WHAT THE EXERCISE ASKS: Your task is to repeat the entries underneath exactly, minus the pictures.

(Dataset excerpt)

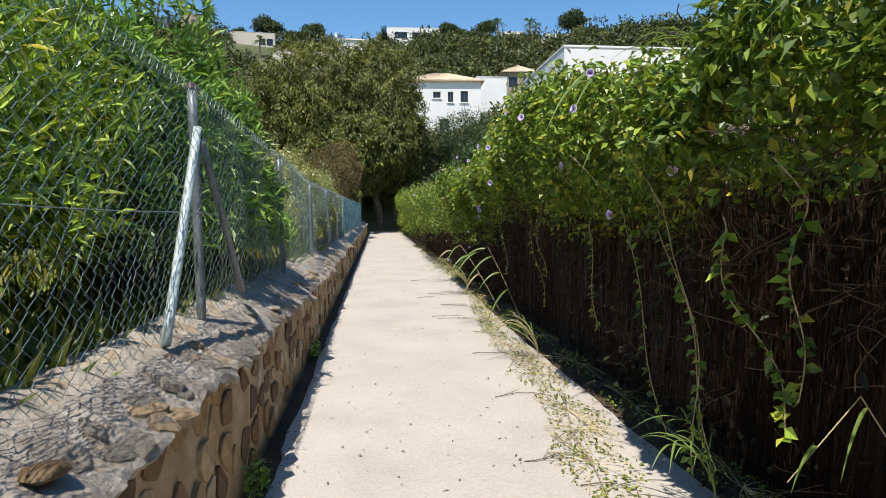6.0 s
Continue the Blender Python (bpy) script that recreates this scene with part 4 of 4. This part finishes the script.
cane((1.10, 6.3, 1.70), 20, 0.62, 0.62, blade=0.62, width=0.024, towards=(-1.0, -0.25))
cane((1.05, 5.3, 1.55), 10, 0.75, 0.45, blade=0.5, width=0.016, towards=(-1.0, -0.4))
cane((1.02, 5.2, 0.05), 9, 0.75, 0.5, blade=0.42, width=0.014)
cane((1.0, 8.3, 0.05), 3, 0.6, 0.3, blade=0.3, width=0.012)
cane((0.98, 16.0, 0.05), 9, 0.7, 0.4, blade=0.36, width=0.012, dry=True)
cane((0.98, 18.0, 0.05), 8, 0.65, 0.4, blade=0.36, width=0.012, dry=True)
cane((0.95, 11.3, 0.05), 5, 0.6, 0.4, blade=0.35, width=0.012, dry=True)
cane((1.05, 8.4, 1.9), 5, 0.75, 0.3, blade=0.34, width=0.016)
cane((1.05, 12.2, 1.95), 4, 0.6, 0.25, blade=0.3, width=0.014)
cane((1.0, 4.9, 1.7), 5, 0.75, 0.25, blade=0.4, width=0.014)


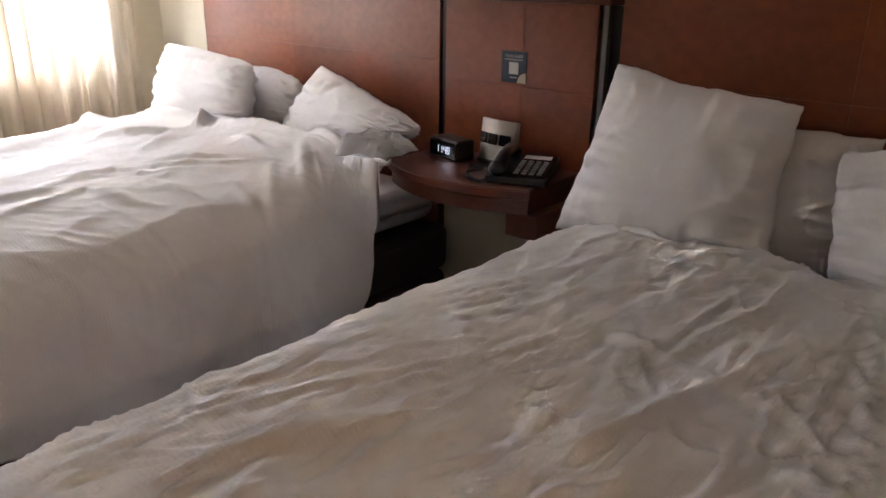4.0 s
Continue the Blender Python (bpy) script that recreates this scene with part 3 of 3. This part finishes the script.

TASK RESULT:
6.0 s
Continue the Blender Python (bpy) script that recreates this scene with part 4 of 4. This part finishes the script.
cane((1.10, 6.3, 1.70), 20, 0.62, 0.62, blade=0.62, width=0.024, towards=(-1.0, -0.25))
cane((1.05, 5.3, 1.55), 10, 0.75, 0.45, blade=0.5, width=0.016, towards=(-1.0, -0.4))
cane((1.02, 5.2, 0.05), 9, 0.75, 0.5, blade=0.42, width=0.014)
cane((1.0, 8.3, 0.05), 3, 0.6, 0.3, blade=0.3, width=0.012)
cane((0.98, 16.0, 0.05), 9, 0.7, 0.4, blade=0.36, width=0.012, dry=True)
cane((0.98, 18.0, 0.05), 8, 0.65, 0.4, blade=0.36, width=0.012, dry=True)
cane((0.95, 11.3, 0.05), 5, 0.6, 0.4, blade=0.35, width=0.012, dry=True)
cane((1.05, 8.4, 1.9), 5, 0.75, 0.3, blade=0.34, width=0.016)
cane((1.05, 12.2, 1.95), 4, 0.6, 0.25, blade=0.3, width=0.014)
cane((1.0, 4.9, 1.7), 5, 0.75, 0.25, blade=0.4, width=0.014)


4.0 s
Continue the Blender Python (bpy) script that recreates this scene with part 3 of 3. This part finishes the script.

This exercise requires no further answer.